What to work on: Would you repeat the listing exactly but omit every picture?
[Begin]
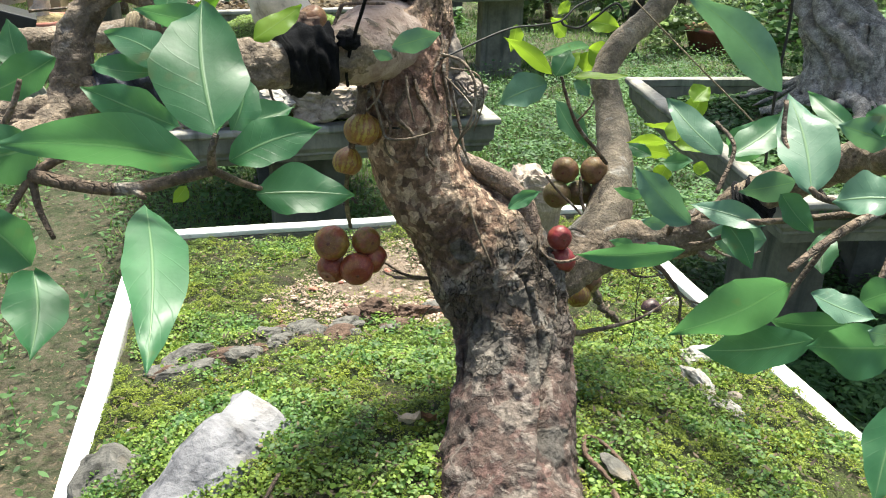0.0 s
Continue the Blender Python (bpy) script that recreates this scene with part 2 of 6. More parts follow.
def bark_young(name="young_fig_bark", tint=(0.255, 0.19, 0.135), cracked=0.3, coarse=1.0):
    k = Mat(name, 0.75)
    n, f = k.noise(30, 4), k.noise(220, 3)
    spots = k.voronoi(240, "F1")
    d = tuple(v * 0.45 for v in tint)
    c = k.mix(k.ramp(n, 0.35, 0.65), d, tint)
    c = k.mix(k.ramp(k.noise(14, 3, warp=1.0), 0.55, 0.63, 0, 0.6), c, (0.16, 0.13, 0.10))
    c = k.mix(k.ramp(k.noise(19, 4, 0.65, warp=0.5), 0.57, 0.64, 0, 0.7), c, (0.36, 0.335, 0.30))
    c = k.mix(k.ramp(spots, 0.25, 0.1, 0, 0.5 * coarse), c, (0.42, 0.34, 0.22))
    c = k.mix(0.7 * coarse, c, k.mix(k.ramp(f, 0.3, 0.7), (0.42, 0.41, 0.40), (1.42, 1.42, 1.42)), "MULTIPLY")
    blot = k.noise(48, 3, 0.6, warp=0.6)
    c = k.mix(k.ramp(blot, 0.56, 0.62, 0, 0.6 * coarse), c, tuple(v * 0.35 for v in tint))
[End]
Final result:
0.0 s
Continue the Blender Python (bpy) script that recreates this scene with part 2 of 6. More parts follow.
def bark_young(name="young_fig_bark", tint=(0.255, 0.19, 0.135), cracked=0.3, coarse=1.0):
    k = Mat(name, 0.75)
    n, f = k.noise(30, 4), k.noise(220, 3)
    spots = k.voronoi(240, "F1")
    d = tuple(v * 0.45 for v in tint)
    c = k.mix(k.ramp(n, 0.35, 0.65), d, tint)
    c = k.mix(k.ramp(k.noise(14, 3, warp=1.0), 0.55, 0.63, 0, 0.6), c, (0.16, 0.13, 0.10))
    c = k.mix(k.ramp(k.noise(19, 4, 0.65, warp=0.5), 0.57, 0.64, 0, 0.7), c, (0.36, 0.335, 0.30))
    c = k.mix(k.ramp(spots, 0.25, 0.1, 0, 0.5 * coarse), c, (0.42, 0.34, 0.22))
    c = k.mix(0.7 * coarse, c, k.mix(k.ramp(f, 0.3, 0.7), (0.42, 0.41, 0.40), (1.42, 1.42, 1.42)), "MULTIPLY")
    blot = k.noise(48, 3, 0.6, warp=0.6)
    c = k.mix(k.ramp(blot, 0.56, 0.62, 0, 0.6 * coarse), c, tuple(v * 0.35 for v in tint))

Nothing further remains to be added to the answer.